Rabu 29 Aug 2012 21:00 WIB

Pengalaman Puasa di Turki

Mahasiswi turki Berjilbab di Kampus
Foto: mehr
Mahasiswi turki Berjilbab di Kampus

REPUBLIKA.CO.ID,ANKARA -- Puasa di negeri orang memang bukan perkara mudah. Selain karena perbedaan waktu yang cukup besar, kultur masyarakat setempat juga menjadi faktor lainnya. Tahun ini saya menikmati menjalani puasa di Turki. Ada banyak kejutan ketika memulai hari-hari pertama Ramadhan, mulai dari waktu berpuasa yang cukup panjang karena bertepatan dengan musim panas, maka jangan heran jika masyarakat muslim menjalani ibadah Ramadhan kurang lebih 17 jam, dengan imsak pukul 03.40 hingga berbuka 20.30.

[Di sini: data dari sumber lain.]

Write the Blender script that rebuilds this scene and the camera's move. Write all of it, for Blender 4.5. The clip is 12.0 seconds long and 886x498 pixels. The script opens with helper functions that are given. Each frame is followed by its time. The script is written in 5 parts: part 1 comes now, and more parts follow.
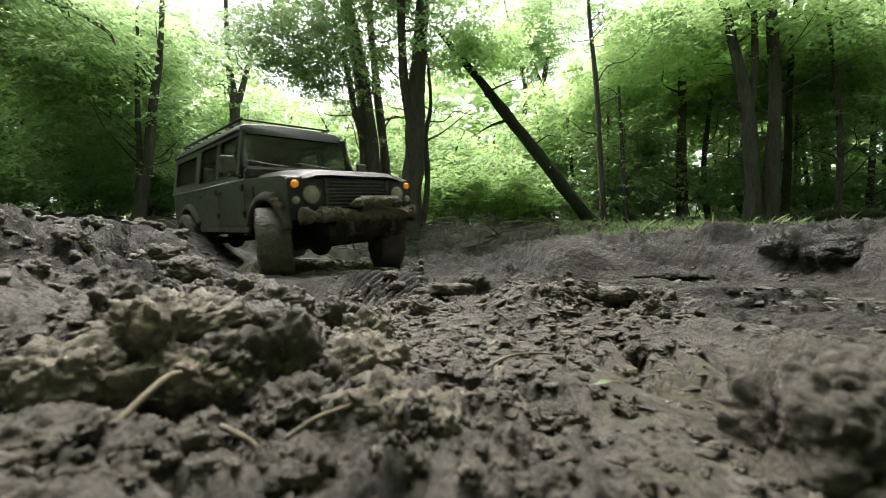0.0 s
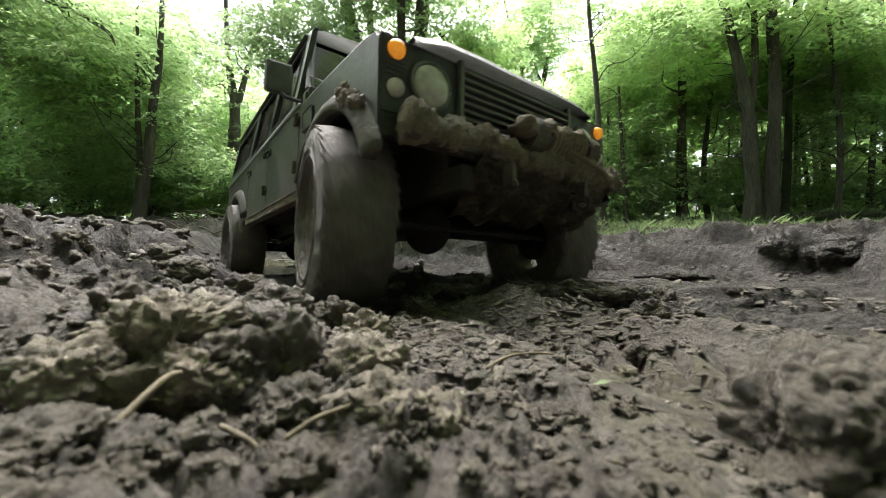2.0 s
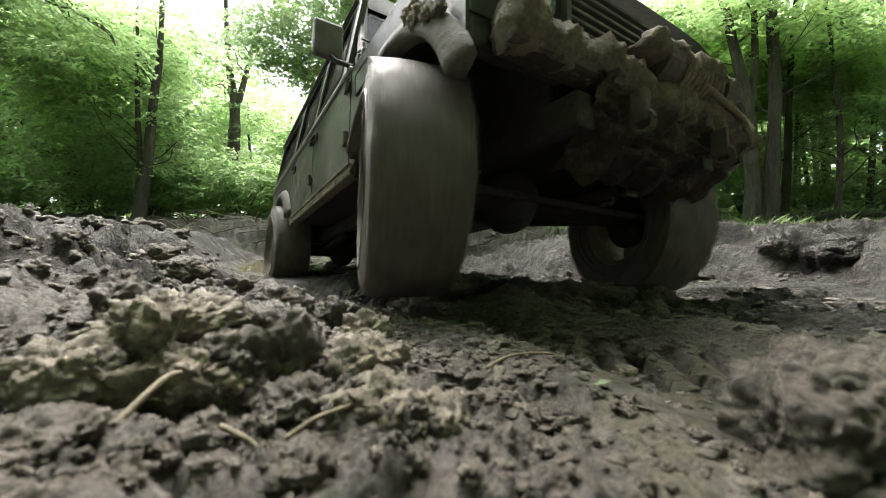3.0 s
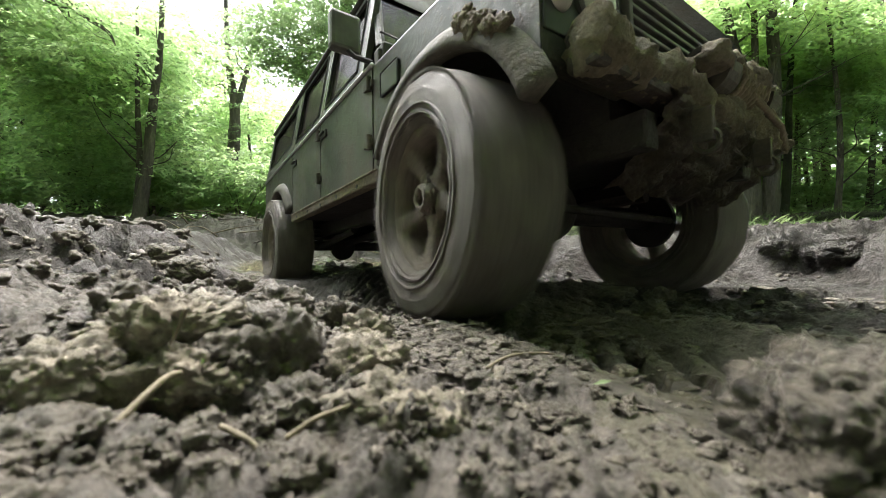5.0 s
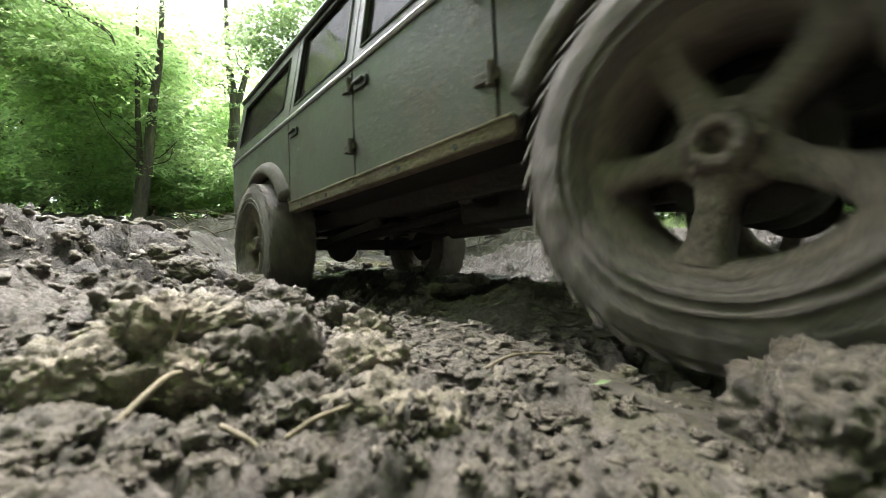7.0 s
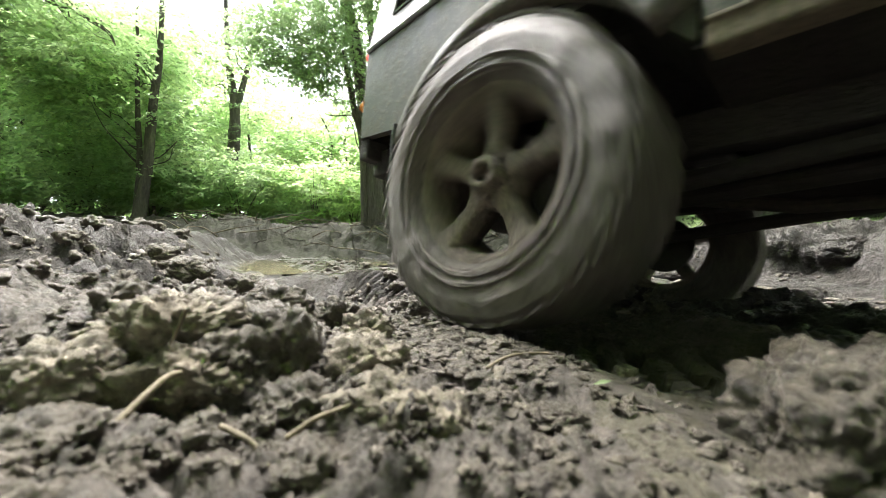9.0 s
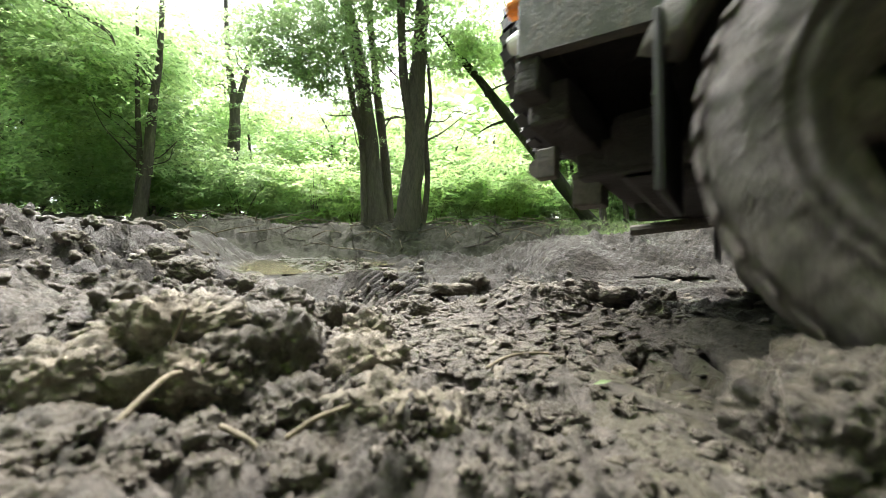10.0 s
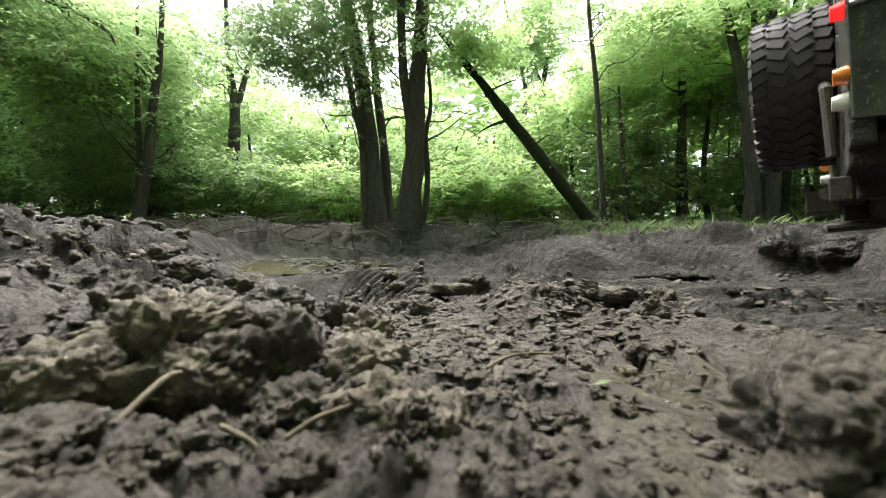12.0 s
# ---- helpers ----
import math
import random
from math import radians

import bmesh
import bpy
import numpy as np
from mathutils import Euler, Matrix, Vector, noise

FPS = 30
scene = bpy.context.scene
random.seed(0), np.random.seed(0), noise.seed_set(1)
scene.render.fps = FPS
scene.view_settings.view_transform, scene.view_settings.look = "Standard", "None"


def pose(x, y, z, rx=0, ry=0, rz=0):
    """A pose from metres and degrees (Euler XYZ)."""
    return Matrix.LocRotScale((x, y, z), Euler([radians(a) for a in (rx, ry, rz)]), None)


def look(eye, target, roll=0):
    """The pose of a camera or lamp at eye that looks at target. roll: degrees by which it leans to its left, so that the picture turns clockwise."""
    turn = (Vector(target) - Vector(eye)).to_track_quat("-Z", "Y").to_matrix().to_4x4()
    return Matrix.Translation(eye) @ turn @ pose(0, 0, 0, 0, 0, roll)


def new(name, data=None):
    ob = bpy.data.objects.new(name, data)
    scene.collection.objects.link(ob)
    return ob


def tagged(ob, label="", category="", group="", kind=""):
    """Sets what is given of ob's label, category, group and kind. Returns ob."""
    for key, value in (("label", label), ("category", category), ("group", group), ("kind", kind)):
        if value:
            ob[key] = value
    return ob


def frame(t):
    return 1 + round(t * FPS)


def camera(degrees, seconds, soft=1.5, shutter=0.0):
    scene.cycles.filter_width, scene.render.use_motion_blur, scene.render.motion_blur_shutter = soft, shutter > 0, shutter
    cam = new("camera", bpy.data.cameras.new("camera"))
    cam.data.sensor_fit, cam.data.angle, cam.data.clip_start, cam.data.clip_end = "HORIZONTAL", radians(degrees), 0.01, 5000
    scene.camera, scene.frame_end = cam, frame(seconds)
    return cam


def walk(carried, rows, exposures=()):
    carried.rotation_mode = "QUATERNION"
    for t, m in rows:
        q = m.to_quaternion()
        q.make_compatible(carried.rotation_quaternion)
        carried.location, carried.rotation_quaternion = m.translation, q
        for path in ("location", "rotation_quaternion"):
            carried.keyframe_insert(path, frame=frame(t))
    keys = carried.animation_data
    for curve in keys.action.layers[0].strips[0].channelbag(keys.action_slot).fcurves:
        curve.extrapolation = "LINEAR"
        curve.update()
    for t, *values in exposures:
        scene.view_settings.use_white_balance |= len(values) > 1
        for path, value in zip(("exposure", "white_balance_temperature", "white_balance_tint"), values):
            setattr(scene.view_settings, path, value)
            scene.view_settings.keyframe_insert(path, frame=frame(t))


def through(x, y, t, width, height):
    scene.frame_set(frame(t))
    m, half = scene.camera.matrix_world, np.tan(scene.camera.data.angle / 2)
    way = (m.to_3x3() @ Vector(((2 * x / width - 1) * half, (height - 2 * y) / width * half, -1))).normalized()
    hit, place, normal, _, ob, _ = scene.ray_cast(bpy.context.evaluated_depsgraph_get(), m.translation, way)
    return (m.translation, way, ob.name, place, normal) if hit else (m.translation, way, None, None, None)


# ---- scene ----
cam = camera(99.8, 12.0, soft=0.8, shutter=0.5)
cam.data.dof.use_dof, cam.data.dof.focus_distance, cam.data.dof.aperture_fstop = True, 3.0, 3.6
EYE = (0.0, 0.0, 0.30)
walk(cam, [(0, look(EYE, (0, 10, 0.195))), (12, look(EYE, (0, 10, 0.195)))],
     exposures=[(t, 1.45 + e) for t, e in ((0, 0), (1.5, 0.15), (2.5, 0.45), (3.2, 0.65), (4.8, 0.85), (6, 1.0), (7.2, 1.15), (9.6, 1.08), (10.0, 0.95), (10.5, 0.75), (11.2, 0.35), (12, 0.15))])

# ---- light: a bright overcast sky over a clearing ----
world = bpy.data.worlds.new("sky")
scene.world = world
world.use_nodes = True
wn = world.node_tree
sky = wn.nodes.new("ShaderNodeTexSky")
sky.sky_type, sky.sun_disc = "NISHITA", False
sky.sun_elevation, sky.sun_rotation = radians(60), radians(-18)
sky.air_density, sky.dust_density, sky.ozone_density = 1.0, 4.0, 1.0
hsv = wn.nodes.new("ShaderNodeHueSaturation")
hsv.inputs["Saturation"].default_value = 0.42
wn.links.new(sky.outputs[0], hsv.inputs["Color"])
wn.links.new(hsv.outputs[0], wn.nodes["Background"].inputs[0])
wn.nodes["Background"].inputs[1].default_value = 0.15
sun = new("sun", bpy.data.lights.new("sun", "SUN"))
sun.data.energy, sun.data.angle, sun.data.color = 2.2, radians(45), (1.0, 0.965, 0.92)
sun.matrix_world = look((0, 0, 30), (5.0, -15.0, 3.0))


# ---- materials ----
def material(name, rough=0.6, metal=0.0):
    m = bpy.data.materials.new(name)
    m.use_nodes = True
    b = m.node_tree.nodes["Principled BSDF"]
    b.inputs["Roughness"].default_value, b.inputs["Metallic"].default_value = rough, metal
    return m, m.node_tree.nodes, m.node_tree.links, b


def coords(n, l, scale, kind="Object"):
    c, mp = n.new("ShaderNodeTexCoord"), n.new("ShaderNodeMapping")
    mp.inputs["Scale"].default_value = scale if isinstance(scale, tuple) else (scale,) * 3
    l.new(c.outputs[kind], mp.inputs["Vector"])
    return mp.outputs[0]


def noise_fac(n, l, vec, scale, detail=6, rough=0.6, lo=0.35, hi=0.65):
    t, r = n.new("ShaderNodeTexNoise"), n.new("ShaderNodeMapRange")
    t.inputs["Scale"].default_value, t.inputs["Detail"].default_value, t.inputs["Roughness"].default_value = scale, detail, rough
    l.new(vec, t.inputs["Vector"])
    r.inputs["From Min"].default_value, r.inputs["From Max"].default_value = lo, hi
    l.new(t.outputs["Fac"], r.inputs["Value"])
    return r.outputs[0]


def mixed(n, l, fac, a, b):
    m = n.new("ShaderNodeMix")
    m.data_type = "RGBA"
    if isinstance(fac, float):
        m.inputs[0].default_value = fac
    else:
        l.new(fac, m.inputs[0])
    for s, v in ((6, a), (7, b)):
        if isinstance(v, tuple):
            m.inputs[s].default_value = (*v, 1)
        else:
            l.new(v, m.inputs[s])
    return m.outputs[2]


def spread(n, l, fac, lo, hi):
    r = n.new("ShaderNodeMapRange")
    r.inputs["To Min"].default_value, r.inputs["To Max"].default_value = lo, hi
    l.new(fac, r.inputs["Value"])
    return r.outputs[0]


def bump(n, l, b, height, strength, dist):
    k = n.new("ShaderNodeBump")
    k.inputs["Strength"].default_value, k.inputs["Distance"].default_value = strength, dist
    l.new(height, k.inputs["Height"])
    l.new(k.outputs[0], b.inputs["Normal"])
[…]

Kejutan lainnya, tentu saja suasana. Bagaimana masyarakat Turki menjalankan ibadah puasa bisa dilihat secara langsung. Dari sisi menjalankan aktifitas keberagaman sekilas memang hanya ada sedikt perbedaan antara muslim di Indonesia dan di Turki.

Saya tinggal di kota Bursa, kota yang terletak di Selatan Istanbul ini merupakan ibu kota pertama Dinasti Utsmani ( Khalifah Turki Utsmani) sebelum akhirnya dipindah ke Istanbul pascapenaklukkan Istanbul oleh Fatih Sultan Mehmet tahun 1453.

Maka bagi mereka yang punya ketertarikan melihat dan menelusuri jejak sejarah dinasti Islam yang pernah berkuasa enam ratus tahun lamanya sangat disarankan untuk mengunjungi situs-situs sejarah berupa makam para sultan dan penerusnya, lembaga negara ala dinasti, dan sejumlah warisan kultur yang terus dilestarikan seperti pasar-pasar rakyat (Kapali Carsi, Koza Han, dst).

Masyarakat Turki memang dikenal dengan ramah tamahnya terhadap orang asing, apalagi jika sudah menyangkut sesama muslim, seolah tak ada jarak kewarganegaraan. Kebiasaan yang paling menonjol dari masyarakat Turki ketika bertemu saudara seiman atau pengunjung biasa adalah meluangkan waktu menyajikan teh panas ala Turki, Cay, disisipi obrolan panjang lebar. Situasi seperti ini, membuat saya, secara pribadi tidak mendapat masalah berarti selama menjalani masa studi di Turki.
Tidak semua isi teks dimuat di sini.